If I'm JB, I want competent people and I want to rely on some key people who understand the district and its history, but more than anything I want people whom I don't have to fight because of fundamental values differences or from whom I only get weak compliance with a passive-aggressive edge.

And to the point about 'responsibility without authority': sounds like a convenient (passive aggressive?) excuse, and it's really reflective of the top-down management style of the old regime. Perhaps that will be a problem in the new regime, but we don't know that yet, and my guess is neither does Ms.London. If she deserves more authority, she should make her case that she deserves it, and if she does, any boss who knows what he's doing will be glad to give it to her. My assumption until proved otherwise is that Banda is that type of boss.
Jack Whelan said…
One last thought: It's one thing to have a smoothly running, compliant, well-oiled machine, but what is the machine is designed to do? If I'm a teacher, I'd rather have chaos at the top if it will allow me to do my job without wrong-headed interference by administrators who think they know better than I what my kids need, than to have a well-oiled bureaucratic machine that ruthlessly imposes its stupidity in my classroom.

If I'm a teacher, I don't need to be persuaded to buy in to downtown's agenda, I want downtown to buy in to my agenda and to help me to do my job more effectively. Downtown needs to listen to the good teachers, not the other way around.
Charlie Mas said…
I will spend a long time pondering what Jack Whelan wrote:

"If I'm a teacher, I don't need to be persuaded to buy in to downtown's agenda, I want downtown to buy in to my agenda and to help me to do my job more effectively. Downtown needs to listen to the good teachers, not the other way around."
Anonymous said…
Gee. Does somebody really think that Ms. London "botched" the special ed ED search? They've been looking for about 2 years now, and that's if you count Marni's hire as a "success" rather than a leapfrog to the only "director" position she could get this decade. If not, then they've been looking for somebody for about 5 years. Ms. London has had the interim assistant supe job for what... 2 months? Sorry, but the "search" was "botched" long before Ms. London was born.

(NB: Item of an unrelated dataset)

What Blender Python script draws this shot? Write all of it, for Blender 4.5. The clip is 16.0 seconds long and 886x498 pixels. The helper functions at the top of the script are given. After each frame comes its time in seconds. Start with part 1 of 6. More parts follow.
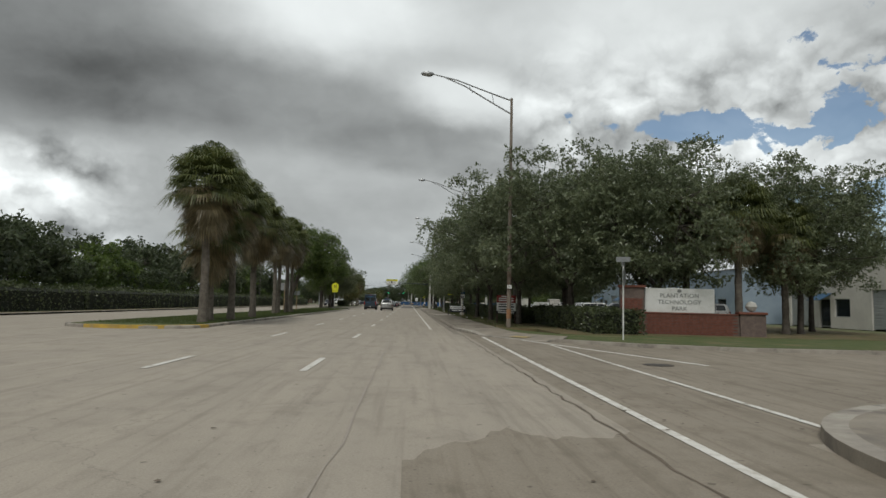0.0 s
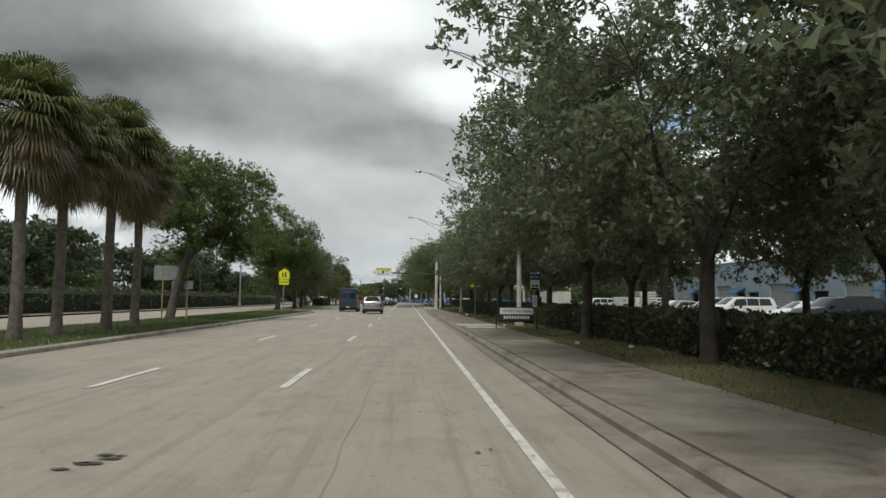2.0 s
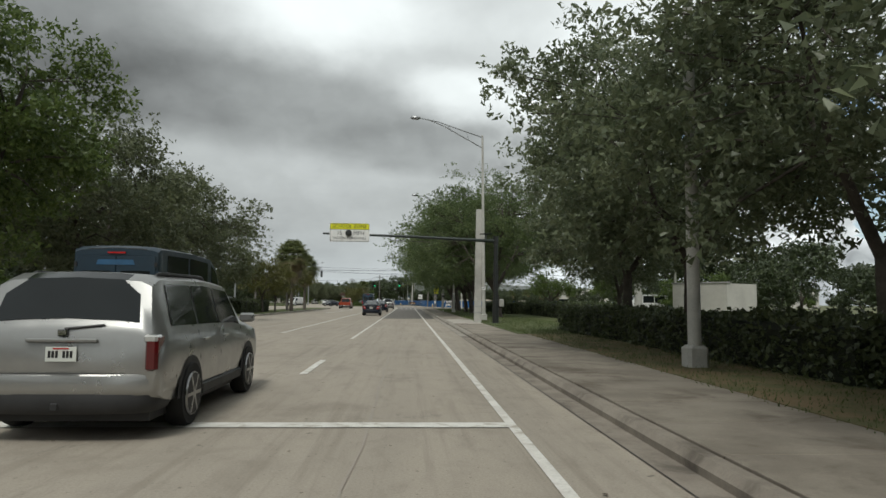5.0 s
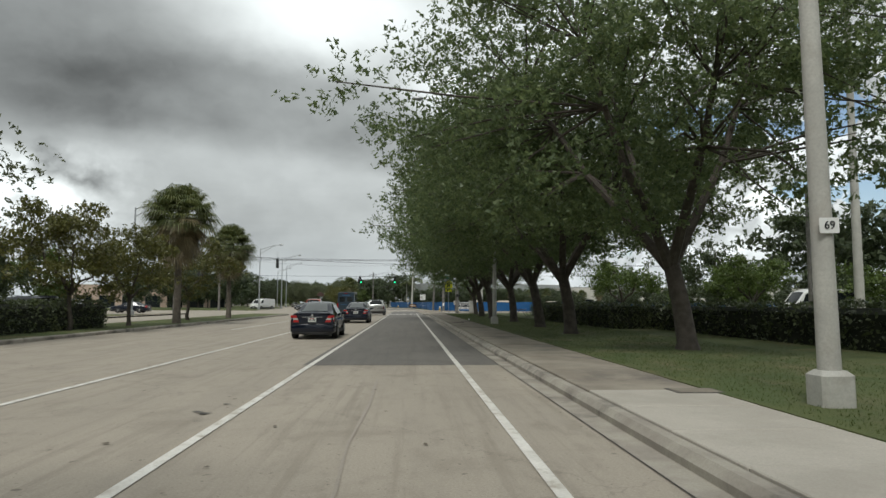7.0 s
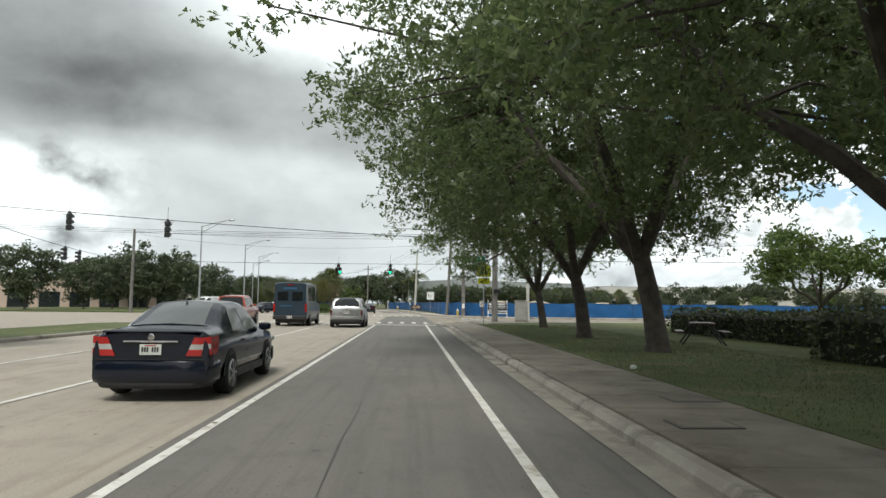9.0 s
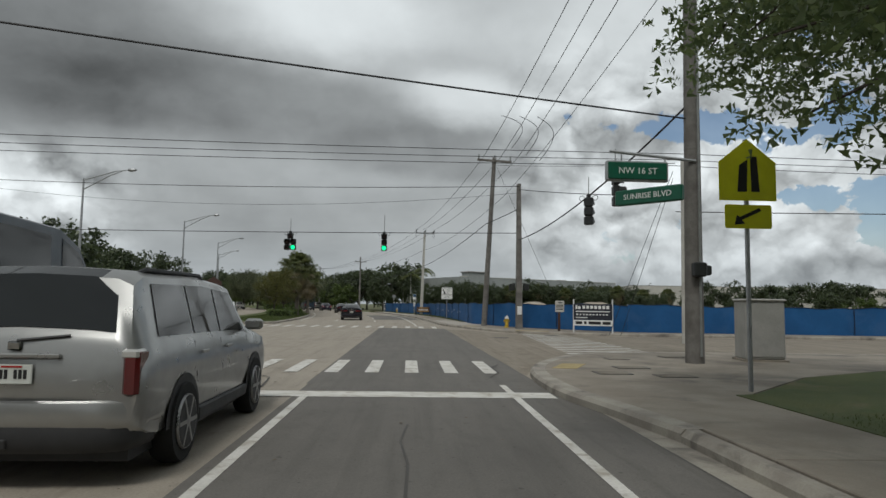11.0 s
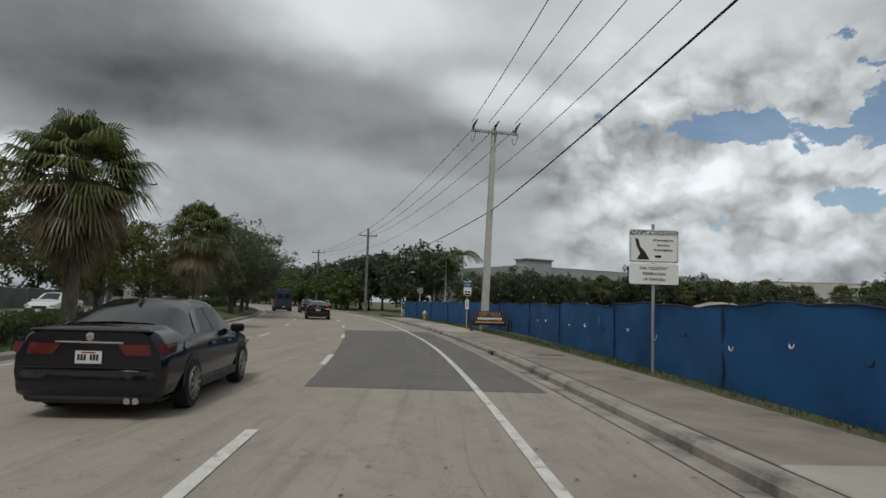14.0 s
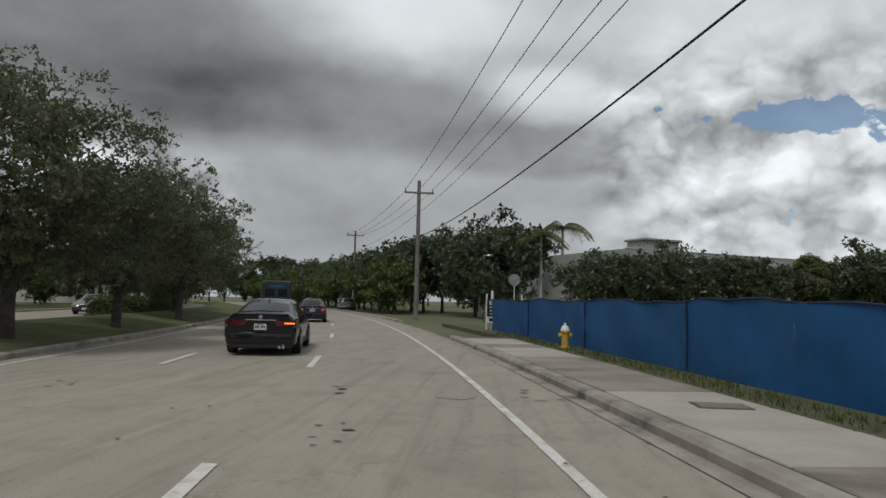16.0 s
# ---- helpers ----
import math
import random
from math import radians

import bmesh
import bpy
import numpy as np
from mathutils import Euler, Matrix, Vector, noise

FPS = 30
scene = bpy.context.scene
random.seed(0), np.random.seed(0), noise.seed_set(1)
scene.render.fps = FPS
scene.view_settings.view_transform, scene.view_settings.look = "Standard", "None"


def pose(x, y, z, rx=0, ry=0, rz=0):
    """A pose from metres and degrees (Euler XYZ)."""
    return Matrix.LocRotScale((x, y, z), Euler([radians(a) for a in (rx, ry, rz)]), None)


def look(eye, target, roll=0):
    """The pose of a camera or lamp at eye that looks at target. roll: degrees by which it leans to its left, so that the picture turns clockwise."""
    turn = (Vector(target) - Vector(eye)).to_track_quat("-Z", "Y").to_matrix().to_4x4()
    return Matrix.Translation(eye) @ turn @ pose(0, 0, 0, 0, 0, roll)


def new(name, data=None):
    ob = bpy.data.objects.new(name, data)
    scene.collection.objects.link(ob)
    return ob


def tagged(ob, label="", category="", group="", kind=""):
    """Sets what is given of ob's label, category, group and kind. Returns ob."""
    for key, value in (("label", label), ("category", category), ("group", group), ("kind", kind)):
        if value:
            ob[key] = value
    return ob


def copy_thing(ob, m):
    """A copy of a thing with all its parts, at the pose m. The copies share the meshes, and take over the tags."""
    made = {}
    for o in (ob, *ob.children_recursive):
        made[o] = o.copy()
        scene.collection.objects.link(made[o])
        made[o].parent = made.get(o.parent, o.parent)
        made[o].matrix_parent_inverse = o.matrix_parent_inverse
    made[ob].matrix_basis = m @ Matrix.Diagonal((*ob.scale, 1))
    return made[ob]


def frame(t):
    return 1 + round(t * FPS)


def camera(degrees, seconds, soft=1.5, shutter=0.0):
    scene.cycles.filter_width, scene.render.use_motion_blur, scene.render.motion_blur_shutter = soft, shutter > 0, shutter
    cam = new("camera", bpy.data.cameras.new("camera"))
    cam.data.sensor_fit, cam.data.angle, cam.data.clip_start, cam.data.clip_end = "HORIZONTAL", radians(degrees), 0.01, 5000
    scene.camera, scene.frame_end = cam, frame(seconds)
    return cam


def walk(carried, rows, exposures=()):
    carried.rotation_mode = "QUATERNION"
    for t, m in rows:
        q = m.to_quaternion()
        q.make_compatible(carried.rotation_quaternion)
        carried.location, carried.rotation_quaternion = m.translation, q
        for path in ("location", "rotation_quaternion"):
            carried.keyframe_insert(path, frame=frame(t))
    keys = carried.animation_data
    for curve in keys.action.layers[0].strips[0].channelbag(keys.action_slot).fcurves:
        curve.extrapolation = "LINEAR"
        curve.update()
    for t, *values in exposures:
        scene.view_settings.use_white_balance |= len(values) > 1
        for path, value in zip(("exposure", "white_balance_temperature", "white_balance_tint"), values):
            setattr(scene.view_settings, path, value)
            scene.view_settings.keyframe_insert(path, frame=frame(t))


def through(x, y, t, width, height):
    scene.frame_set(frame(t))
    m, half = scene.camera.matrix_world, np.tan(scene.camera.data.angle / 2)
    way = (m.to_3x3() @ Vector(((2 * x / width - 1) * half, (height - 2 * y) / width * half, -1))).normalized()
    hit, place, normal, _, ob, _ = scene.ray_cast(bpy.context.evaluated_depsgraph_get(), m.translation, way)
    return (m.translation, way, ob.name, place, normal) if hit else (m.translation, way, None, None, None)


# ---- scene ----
cam = camera(69.0, 16.0)
PATH = [
    (0, (0.875, 1.038, 1.445), (0.976, 3.029, 1.612), 1.3),
    (0.5, (0.694, 10.398, 1.446), (0.808, 12.387, 1.62), 1.6),
    (1, (0.834, 20.069, 1.471), (0.944, 22.059, 1.642), 1.5),
    (1.5, (0.859, 29.802, 1.567), (0.967, 31.792, 1.729), 1.1),
    (2, (0.836, 39.814, 1.527), (0.945, 41.805, 1.683), 0.6),
    (2.5, (0.813, 49.606, 1.513), (0.924, 51.596, 1.671), 0.6),
    (3, (0.778, 58.916, 1.526), (0.887, 60.907, 1.684), 0.8),
    (3.5, (0.787, 68.878, 1.509), (0.889, 70.869, 1.67), 1.3),
    (4, (0.792, 78.952, 1.482), (0.894, 80.943, 1.644), 1.1),
    (6.5, (0.894, 127.979, 1.474), (1.003, 129.97, 1.636), 0.2),
    (7, (0.907, 137.447, 1.445), (1.015, 139.437, 1.612), 0.2),
    (7.5, (0.95, 146.549, 1.406), (1.058, 148.538, 1.577), 0.2),
    (8, (0.954, 155.435, 1.444), (1.059, 157.425, 1.614), 0.4),
    (8.5, (0.987, 164.819, 1.515), (1.089, 166.809, 1.684), 0.5),
    (9, (1.0, 173.795, 1.47), (1.099, 175.785, 1.639), 0.6),
    (11.5, (0.252, 214.861, 1.501), (0.353, 216.851, 1.674), 0.9),
    (12, (0.274, 222.938, 1.537), (0.371, 224.928, 1.709), 0.7),
    (12.5, (0.246, 231.172, 1.527), (0.337, 233.162, 1.698), 1.4),
    (13, (0.078, 239.555, 1.564), (0.155, 241.546, 1.734), 2.0),
    (13.5, (-0.193, 248.004, 1.472), (-0.153, 249.997, 1.628), 1.4),
    (14, (-0.637, 256.633, 1.502), (-0.624, 258.626, 1.671), 1.7),
    (14.5, (-1.105, 265.254, 1.474), (-1.119, 267.247, 1.639), 1.7),
    (15, (-1.712, 273.679, 1.474), (-1.773, 275.671, 1.639), 1.6),
    (15.5, (-2.561, 281.899, 1.502), (-2.695, 283.887, 1.668), 1.4),
    (16, (-3.81, 290.267, 1.491), (-3.972, 292.254, 1.653), 1.3),
]
walk(cam, [(t, look(eye, target, roll)) for t, eye, target, roll in PATH],
     exposures=[(0, 0.14, 6430, 7.5), (0.6, 0.24, 6450, 8.5), (2, 0.5, 6400, 7), (4, 0.4, 6380, 6), (6.5, 0.38, 6380, 6), (8, 0.82, 6350, 6), (9.2, 0.92, 6350, 6), (10.4, 0.3, 6300, 7), (11.4, -0.12, 6280, 8), (16, -0.06, 6290, 8.5)])

# ---- world, sun, exposure ----
world = bpy.data.worlds.new("sky")
scene.world = world
world.use_nodes = True
wt = world.node_tree
wt.nodes.clear()


class Nodes:
    """Short hand for building a node tree."""

    def __init__(self, tree):
        self.t = tree

    def add(self, kind, out=0, inputs=None, **props):
        n = self.t.nodes.new(kind)
        for k, v in props.items():
            setattr(n, k, v)
        for k, v in (inputs or {}).items():
            self.put(n.inputs[k], v)
        return n.outputs[out]

    def put(self, socket, v):
        if isinstance(v, bpy.types.NodeSocket):
            self.t.links.new(v, socket)
        else:
            socket.default_value = v

    def math(self, op, a, b=0.0, c=0.0):
        return self.add("ShaderNodeMath", 0, {0: a, 1: b, 2: c}, operation=op)

    def vmath(self, op, a, b=(0, 0, 0), out=0):
        return self.add("ShaderNodeVectorMath", out, {0: a, 1: b}, operation=op)

    def noise(self, vec, scale, detail=4.0, rough=0.55, distort=0.0, out=0):
        return self.add("ShaderNodeTexNoise", out, {"Vector": vec, "Scale": scale, "Detail": detail, "Roughness": rough, "Distortion": distort})

    def ramp(self, fac, lo, hi, a=0.0, b=1.0, smooth=True):
        return self.add("ShaderNodeMapRange", 0, {0: fac, 1: lo, 2: hi, 3: a, 4: b}, interpolation_type="SMOOTHSTEP" if smooth else "LINEAR")

    def mix(self, fac, a, b, blend="MIX"):
        n = self.t.nodes.new("ShaderNodeMix")
        n.data_type, n.blend_type = "RGBA", blend
        self.put(n.inputs[0], fac), self.put(n.inputs[6], a), self.put(n.inputs[7], b)
        return n.outputs[2]


W = Nodes(wt)
SUN_AZ, SUN_EL = radians(196), radians(55)
sky = W.add("ShaderNodeTexSky", sky_type="NISHITA", sun_disc=False, sun_elevation=SUN_EL, sun_rotation=SUN_AZ)
way = W.vmath("NORMALIZE", W.add("ShaderNodeTexCoord", 0))
sep = wt.nodes.new("ShaderNodeSeparateXYZ")
wt.links.new(way, sep.inputs[0])
# bearing to the right of the road and height above the horizon, in degrees
az0 = W.math("MULTIPLY", W.math("ARCTAN2", sep.outputs[0], sep.outputs[1]), 57.2958)
el0 = W.math("MULTIPLY", W.math("ARCSINE", sep.outputs[2]), 57.2958)
warp = W.noise(W.vmath("MULTIPLY", way, (1, 1, 1.8)), 5.0, 6.0, 0.5, 0.1, out=1)
warp = W.vmath("MULTIPLY", W.vmath("SUBTRACT", warp, (0.5, 0.5, 0.5)), (9.0, 6.0, 0.0))
spot = W.add("ShaderNodeCombineXYZ", 0, {0: az0, 1: el0, 2: 0.0})
spot = W.vmath("ADD", spot, warp)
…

The "assistant supe/director of C&I" job is just another name for "Yet another sped director, this time even more important". Because the title has "Assistant Superintendent" attached to it as resume fodder, my money's on Marni Campbell for that one too. And she now has years of SPED experience as an ED, making her exceptionally well qualified candidate. And families love her.

-Observer #2
Anonymous said…
Observer #2,

Yer kidding me, right? Marni should go to Highline where honestly is undervalued and mismanagement is key. She tried to foist her boy toy in the SpEd Exec Dir spot, demonstrating once again her cluelessness.

blech
Jan said…
I am on the "pondering Jack Whelan's comments" bench with you, Charlie. But I will likely be there after you leave, because I am also pondering this: " If I'm a teacher, I'd rather have chaos at the top if it will allow me to do my job without wrong-headed interference by administrators who think they know better than I what my kids need, than to have a well-oiled bureaucratic machine that ruthlessly imposes its stupidity in my classroom."

If I am not mistaken -- "chaos at the top" is largely what we had at the end of the Olshefske/Manhas eras -- and "well-oiled. . .ruthless. . .studpidity" is what we tragically got when MGJ arrived. So, I am pondering how it was that he nailed it so exquisitely -- and how I so misunderstood Sherry Carr's "greenlake walk comment" -- to the effect that MGJ had been such a great manager. I had thought Sherry was just wrong. She was right -- but only when one understands that MGJ's objective (couched in different words) was the imposition of "ruthless stupidity" on classrooms.

Ah. Light dawns.
Jan said…
And Jack is right. The system as a whole foundered under chaos -- but the average teacher (say, at RHS, teaching well-honed, English electives that kids adored) did MUCH better flying low under the chaos than they did when MGJ descended with her well-oiled bureaucracy.